There are some wonderful S&P/ASX 300 Index (ASX: XKO) shares that look like great buys, in my opinion. After recent declines, they seem really cheap.
A company isn't necessarily a buy just because it has fallen. However, if an ASX share has an attractive long-term future, then a share price fall can be an opportunity to buy the dip.
One bonus is that when a dividend-paying company drops, it increases the prospective dividend yield. I'm thinking about adding one or both of these ASX 300 shares to my portfolio. Let's dive into the details.
APM Human Services International Ltd (ASX: APM)
Over the past year, the APM share price has declined by around 40%, as we can see in the chart below.
This company operates in 11 countries, including Australia, the United Kingdom, Canada, the United States and Germany.
Each year, it supports more than 2 million people of all ages through its service offerings. They include assessments, allied health and psychological intervention, medical, psycho-social and vocational rehabilitation, vocational training and employment assistance, and community-based support services.
APM Human Services had a solid year in FY23, with underlying net profit after tax (NPATA) growing by 7%. Total profit from ordinary activities soared 166.8% to $108.7 million. The dividend doubled to 10 cents per share.

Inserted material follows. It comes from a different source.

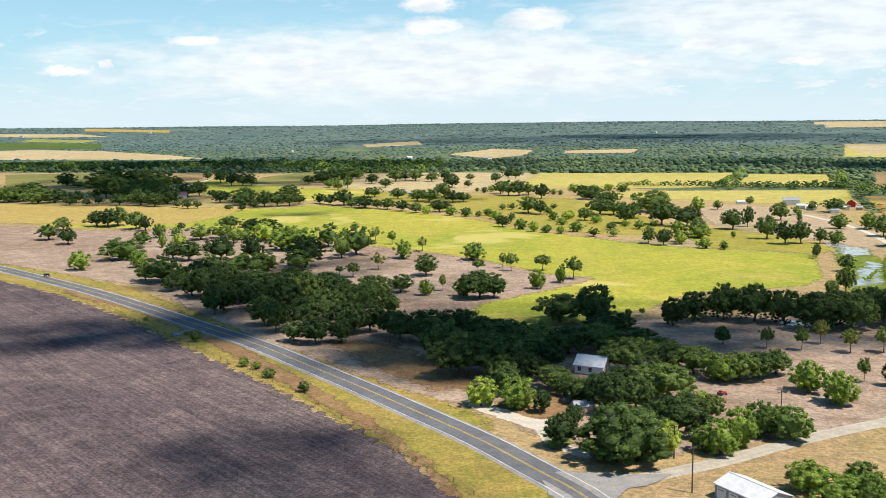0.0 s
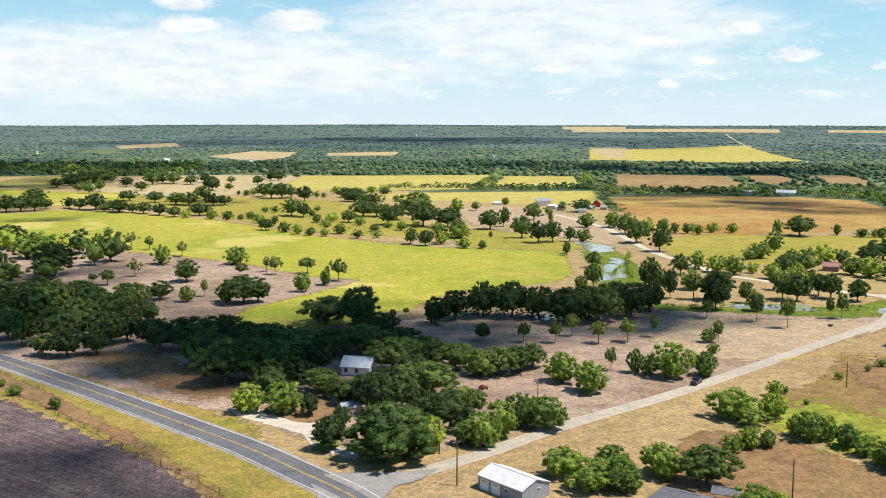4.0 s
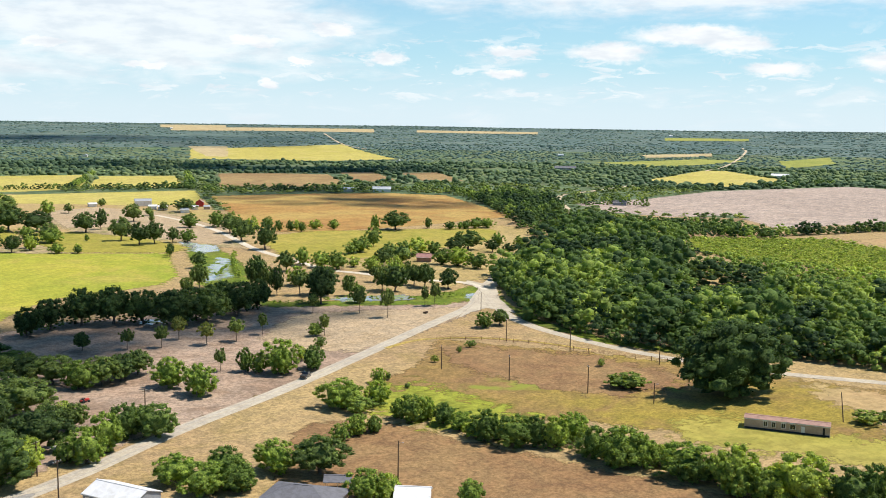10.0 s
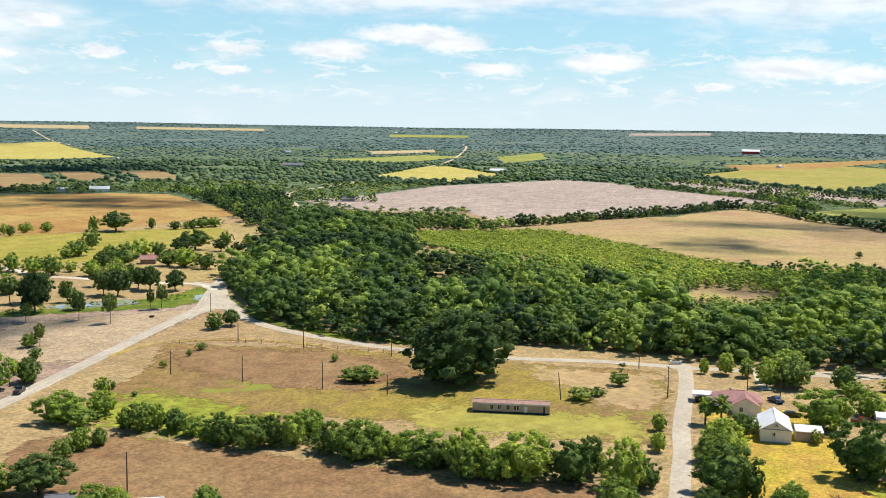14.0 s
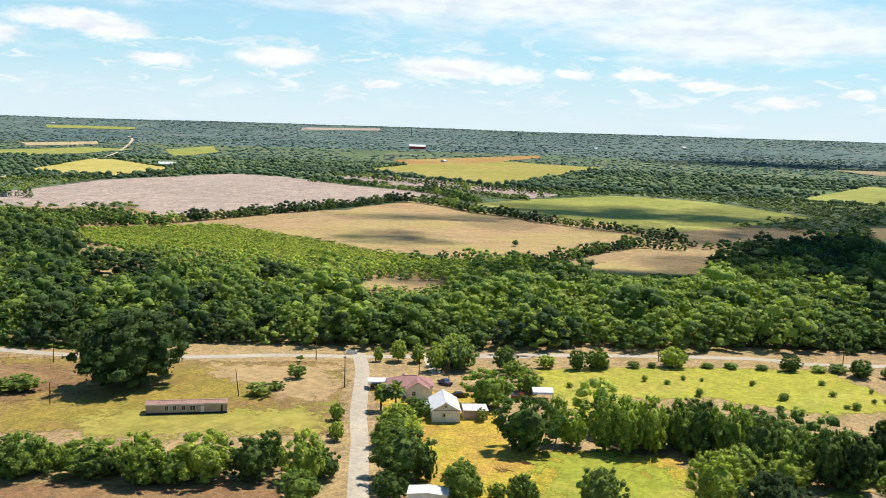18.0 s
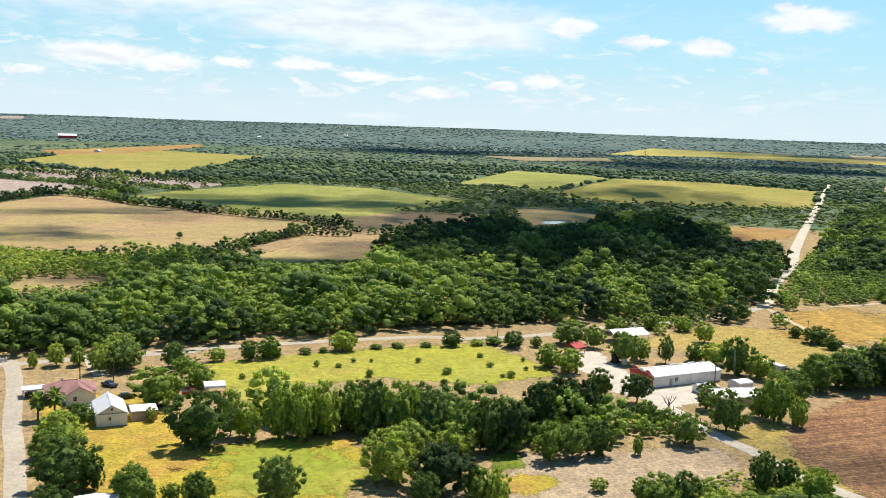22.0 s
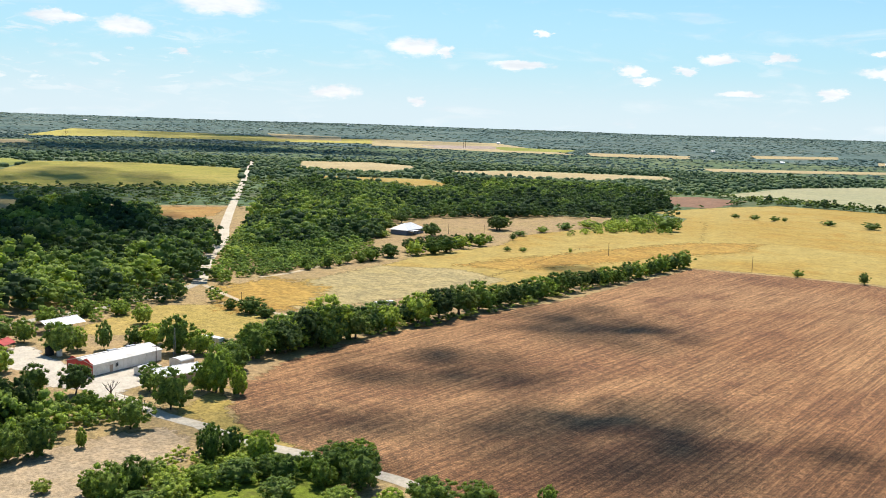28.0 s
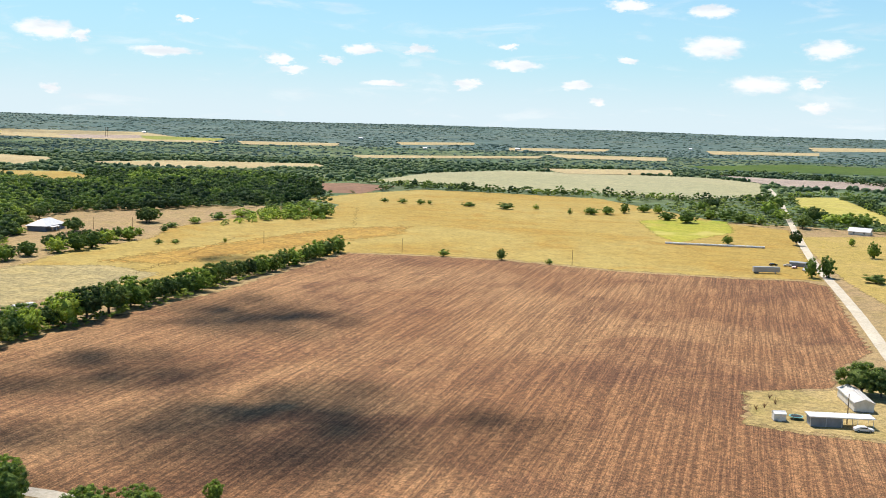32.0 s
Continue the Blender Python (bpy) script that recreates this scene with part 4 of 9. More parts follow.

It's gaining market share and advised it has a strong pipeline of new opportunities. The ASX 300 share won a number of new contracts in FY23, so the full revenue and earnings from these will flow through in FY24. No key contracts are due for renewal in FY24 or FY25.
According to Commsec, it's priced at under 10x FY24's estimated earnings with a forecast grossed-up dividend yield of 7.5%.
Accent Group Ltd (ASX: AX1)
Accent Group is an ASX retail share that sells shoes. It has its own brands including The Athlete's Foot and Glue Store, and it also acts as the distributor for a number of brands like Skechers, Kappa and Vans.
As we can see on the chart below, the Accent share price is down around 30% from April 2023.
It's understandable that investor sentiment about the company changes as trading conditions shift over time. But, I'm confident in Accent's long-term outlook, partly because it's expanding the store networks of the various brands and partly because I think there are better times ahead for retailers when Australian economic conditions improve, even if that's a year or two away.
The ASX 300 share has done well at growing its margins over time, with increased scale helping substantially.
Based on the FY25 projections on Commsec, the Accent share price is valued at 11x FY25's estimated earnings with a forecast grossed-up dividend yield of 10.9%.